Report every line in the listing below where the string "Euler" shows up.
====== Dataset excerpt
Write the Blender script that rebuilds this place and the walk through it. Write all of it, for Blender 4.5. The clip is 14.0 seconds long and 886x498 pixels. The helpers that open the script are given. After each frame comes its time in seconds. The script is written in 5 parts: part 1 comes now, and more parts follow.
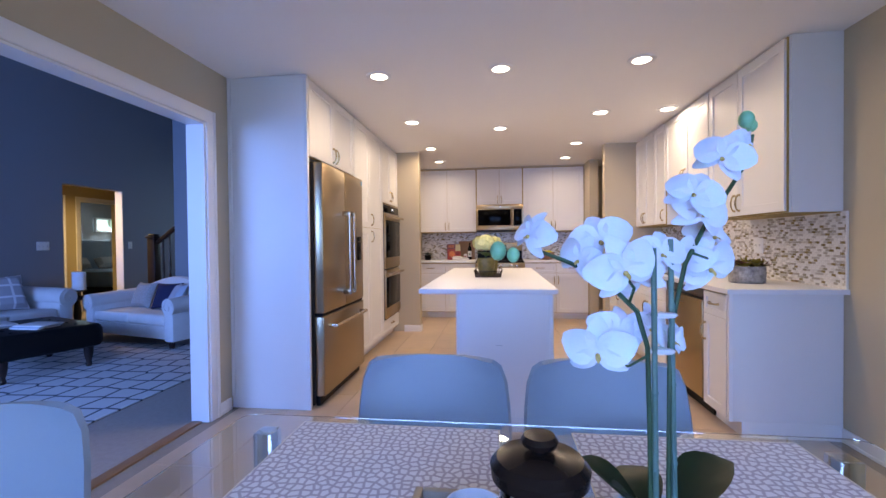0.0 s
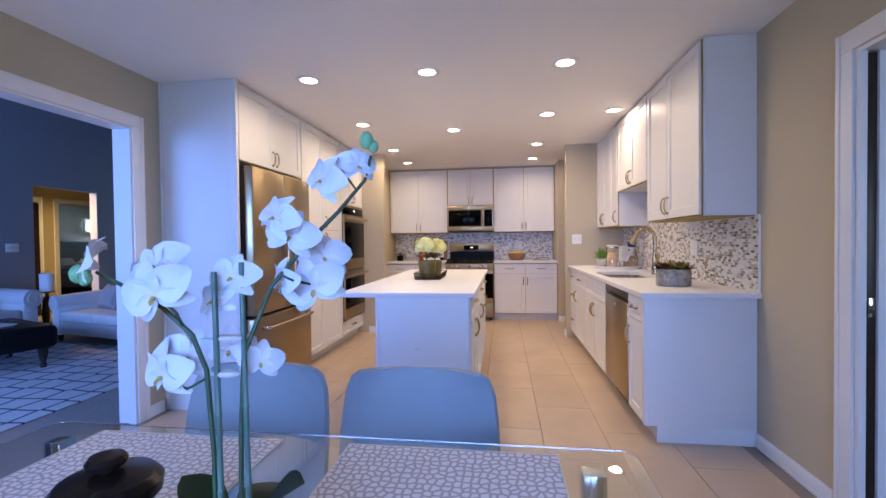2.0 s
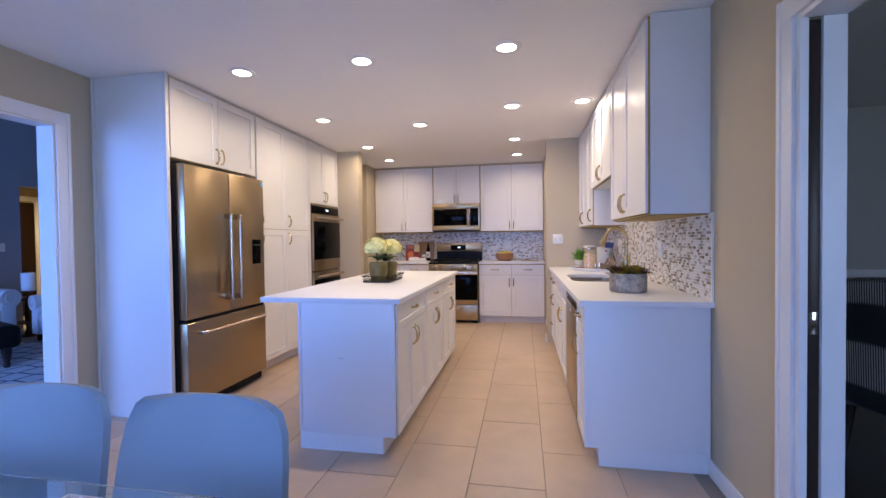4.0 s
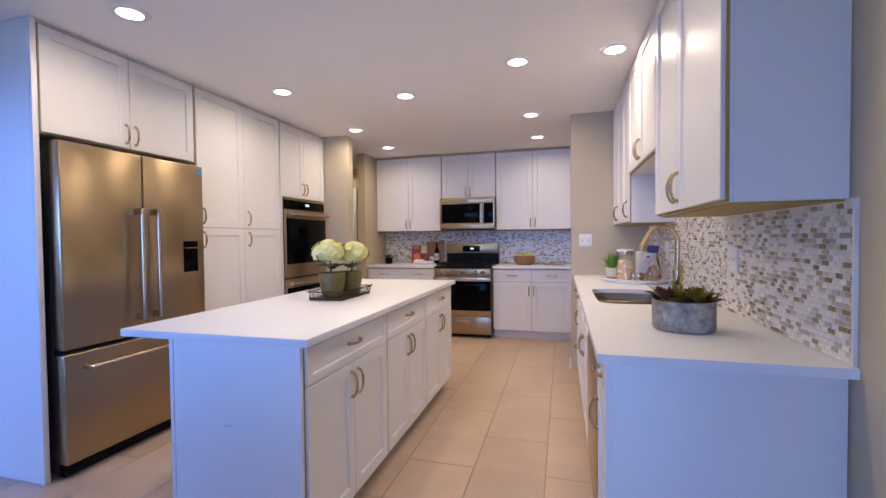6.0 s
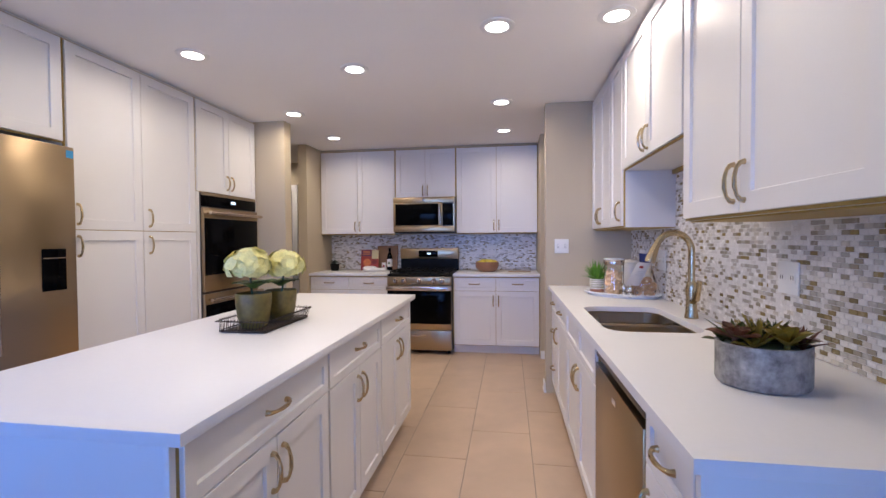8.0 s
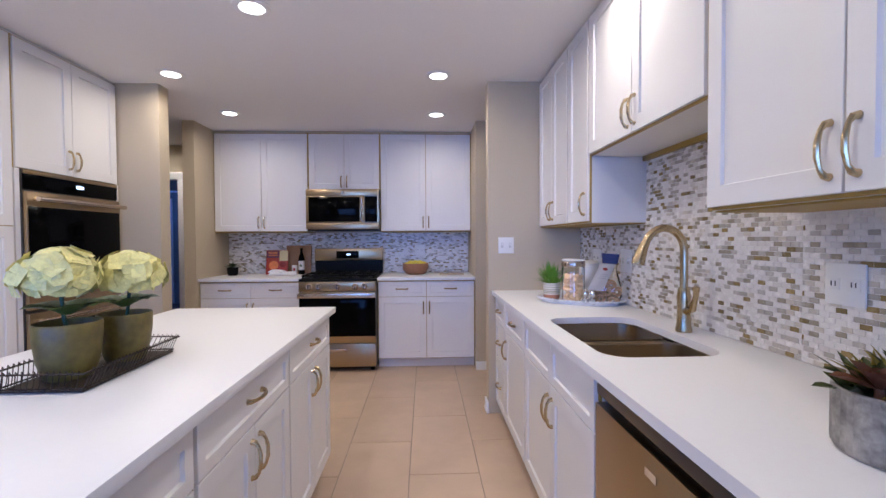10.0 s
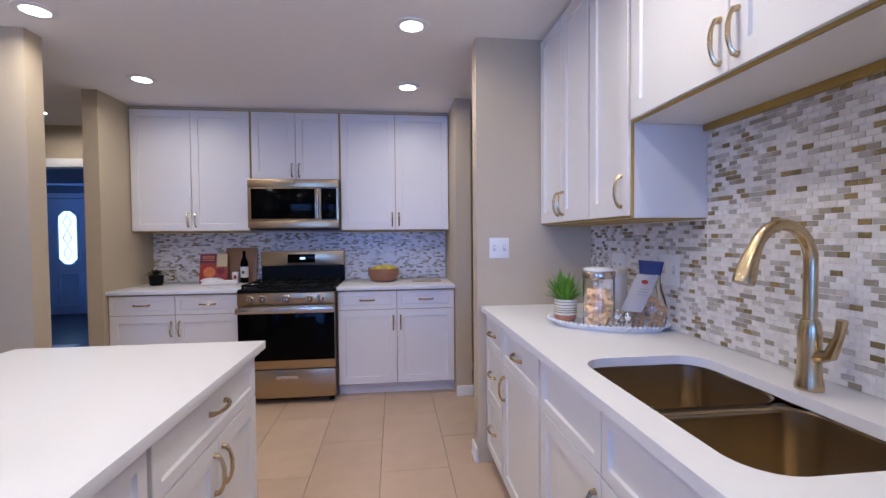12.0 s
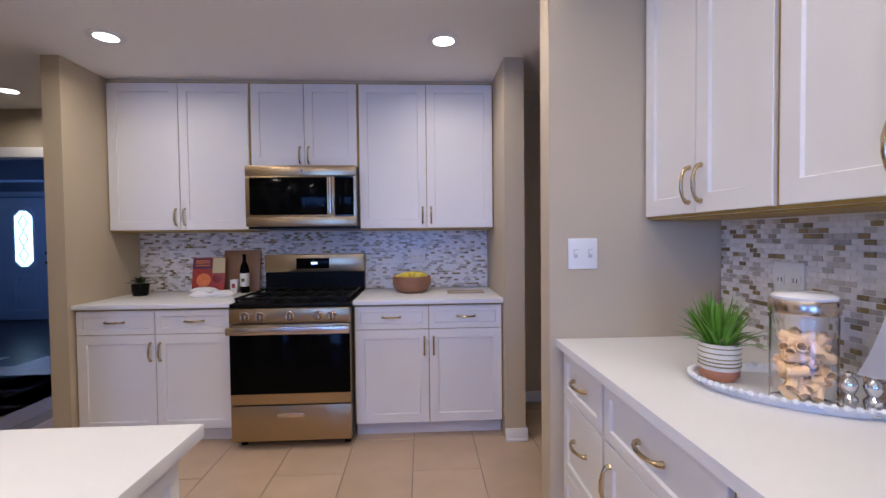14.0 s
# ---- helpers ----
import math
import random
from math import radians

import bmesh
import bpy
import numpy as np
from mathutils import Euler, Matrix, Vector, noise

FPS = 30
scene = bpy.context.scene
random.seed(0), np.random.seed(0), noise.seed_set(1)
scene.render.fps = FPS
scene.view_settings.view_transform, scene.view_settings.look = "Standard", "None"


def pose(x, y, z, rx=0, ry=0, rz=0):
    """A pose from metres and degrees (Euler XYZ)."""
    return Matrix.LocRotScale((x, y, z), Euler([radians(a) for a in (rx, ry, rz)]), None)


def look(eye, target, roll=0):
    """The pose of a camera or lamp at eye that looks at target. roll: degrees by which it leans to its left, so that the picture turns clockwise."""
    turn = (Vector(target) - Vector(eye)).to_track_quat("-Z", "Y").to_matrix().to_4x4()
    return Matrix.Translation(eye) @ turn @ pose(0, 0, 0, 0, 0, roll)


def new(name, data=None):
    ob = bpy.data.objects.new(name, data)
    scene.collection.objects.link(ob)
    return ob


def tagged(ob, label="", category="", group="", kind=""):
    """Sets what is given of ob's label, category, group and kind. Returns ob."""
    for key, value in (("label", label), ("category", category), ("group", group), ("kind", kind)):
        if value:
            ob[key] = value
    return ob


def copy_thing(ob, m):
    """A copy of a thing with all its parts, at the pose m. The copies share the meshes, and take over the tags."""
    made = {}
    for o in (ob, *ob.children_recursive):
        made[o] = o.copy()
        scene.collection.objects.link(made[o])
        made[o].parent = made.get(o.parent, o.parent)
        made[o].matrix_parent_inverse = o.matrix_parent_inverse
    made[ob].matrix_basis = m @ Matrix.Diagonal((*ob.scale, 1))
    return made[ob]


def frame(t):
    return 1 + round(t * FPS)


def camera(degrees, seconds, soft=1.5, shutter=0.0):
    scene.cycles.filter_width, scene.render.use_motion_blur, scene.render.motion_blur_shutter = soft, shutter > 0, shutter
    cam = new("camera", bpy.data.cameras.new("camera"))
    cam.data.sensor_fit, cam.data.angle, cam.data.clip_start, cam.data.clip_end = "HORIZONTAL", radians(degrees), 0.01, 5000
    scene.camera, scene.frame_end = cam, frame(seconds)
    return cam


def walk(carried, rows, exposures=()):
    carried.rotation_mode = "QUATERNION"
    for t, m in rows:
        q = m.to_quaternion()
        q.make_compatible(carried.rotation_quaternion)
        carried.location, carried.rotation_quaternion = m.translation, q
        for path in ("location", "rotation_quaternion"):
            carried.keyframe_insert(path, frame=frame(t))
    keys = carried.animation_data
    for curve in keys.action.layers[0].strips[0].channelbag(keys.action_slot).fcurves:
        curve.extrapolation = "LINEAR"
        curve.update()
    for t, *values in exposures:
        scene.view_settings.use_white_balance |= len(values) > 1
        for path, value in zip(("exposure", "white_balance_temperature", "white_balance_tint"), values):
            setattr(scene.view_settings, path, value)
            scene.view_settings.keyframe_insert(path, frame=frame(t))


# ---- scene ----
cam = camera(91.4, 14.0)
PATH = [
    (0, (0.203, 0.136, 1.217), (-0.05, 2.12, 1.185), -0.6),
    (0.5, (0.324, 0.136, 1.225), (0.066, 2.119, 1.193), -0.6),
    (1, (0.459, 0.152, 1.227), (0.198, 2.135, 1.193), -0.5),
    (1.5, (0.607, 0.18, 1.236), (0.339, 2.162, 1.2), -0.6),
    (2, (0.75, 0.203, 1.242), (0.476, 2.183, 1.205), -0.7),
    (2.5, (0.891, 0.227, 1.246), (0.612, 2.207, 1.208), -0.7),
    (3, (1.015, 0.276, 1.248), (0.733, 2.256, 1.211), -0.6),
    (5.5, (1.499, 1.209, 1.264), (0.973, 3.138, 1.214), -0.8),
    (6, (1.465, 1.52, 1.277), (0.932, 3.447, 1.227), -0.6),
    (6.5, (1.431, 1.746, 1.294), (0.9, 3.673, 1.245), -0.6),
    (7, (1.392, 1.853, 1.297), (0.906, 3.792, 1.248), -0.5),
    (7.5, (1.317, 1.977, 1.305), (0.915, 3.936, 1.258), -0.5),
    (8, (1.242, 2.099, 1.311), (0.939, 4.075, 1.265), -0.4),
    (8.5, (1.176, 2.214, 1.301), (0.985, 4.204, 1.256), -0.4),
    (9, (1.13, 2.362, 1.295), (1.042, 4.359, 1.249), -0.4),
    (11.5, (1.062, 3.192, 1.301), (1.28, 5.179, 1.25), -0.4),
    (12, (1.075, 3.391, 1.31), (1.299, 5.377, 1.256), -0.5),
    (12.5, (1.08, 3.583, 1.315), (1.303, 5.57, 1.259), -0.5),
    (13, (1.08, 3.791, 1.314), (1.291, 5.779, 1.257), -0.5),
    (13.5, (1.069, 3.992, 1.33), (1.24, 5.984, 1.268), -0.6),
    (14, (1.051, 4.177, 1.315), (1.149, 6.174, 1.26), -0.6),
]
walk(cam, [(t, look(eye, target, roll)) for t, eye, target, roll in PATH],
     [(0, 0.08, 7550, 10), (3, 0.08, 7000, 10), (6.5, -0.03, 6500, 9), (9, -0.08, 5850, 8), (12.5, -0.13, 5500, 8), (14, -0.13, 5750, 8)])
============
» Written answer:
from mathutils import Euler, Matrix, Vector, noise
    """A pose from metres and degrees (Euler XYZ)."""
    return Matrix.LocRotScale((x, y, z), Euler([radians(a) for a in (rx, ry, rz)]), None)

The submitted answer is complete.